Further design work was then undertaken seeking to resolve the previous problems. In the meantime, Force sought to renegotiate the terms of the licence with Framish given the interest of Franklin Sports, the design difficulties and the manufacturing delays. Force advised Framish that until the renegotiation of the licence was resolved, production planning would cease and it would not pay the remaining money for tooling to the Japanese component supplier.

Framish responded with a notice of default. Force did not remedy the default.

The Claims

Framish asserted that Force had failed to use best efforts to market the product. Framish also argued that Force’s insistence on pursuing a design that was “doomed to failure” had resulted in the loss of the opportunity of a major purchase of the product by Franklin Sports and, indirectly, Wal-Mart.

Force responded that it was never part of the licence that it would have to undertake a prolonged design exercise. In addition, it had relied on Framish’s representation that the device could be mass produced to retail quality within a short time, which was not the case.
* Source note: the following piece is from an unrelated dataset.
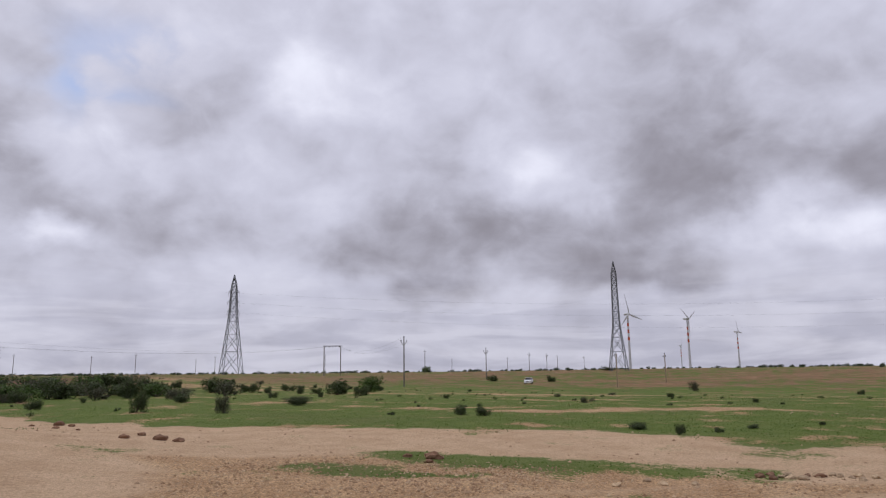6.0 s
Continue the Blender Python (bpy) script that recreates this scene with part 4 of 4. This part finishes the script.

Despite this, Force alleged that it had exercised its best efforts to overcome the design difficulties including acquiring the assistance of both Framish and an external designer.

The Decision

The Court held that:

  • Force had a continuing obligation under the licence to get the product to market.
  • Force’s “bad” decision to pursue the initial faulty design was not contrary to Force’s best efforts obligation.
  • Force’s delay in developing the product was not enough to constitute a failure of best efforts, when Force was prosecuting the development in a reasonable manner.
  • Force’s attempts to renegotiate the licence was not contrary to its best efforts obligations.
  • However, and most importantly, Force’s action in putting production plans “on hold” and “downing tools” as part of a demand to renegotiate the licence terms was inconsistent with its best efforts obligations and represented a block on the critical path for commercialisation of the product.

Accordingly, Force lost the case. Framish was awarded $50,000 in damages for unpaid licence fees due after termination and royalties for lost likely sales during the remaining term of the licence of about $85,000.

Comments

The Framish case gives guidance as to what constitutes fulfilment of a “best efforts” obligations for a licensee in bringing an emerging technology to market. We can learn the following lessons from the Framish case:

  • A proper consideration of the likely time and resources to develop and manufacture a product based on a proof of concept design should be made prior to the acceptance of the commercial terms of a licence. The failure here by both parties to conduct a proper technology review created unreasonable expectations about what was achievable.
  • The obligations of what constitutes “best efforts” should be fleshed out in a licence to give greater certainty. This could include development timelines and sales targets.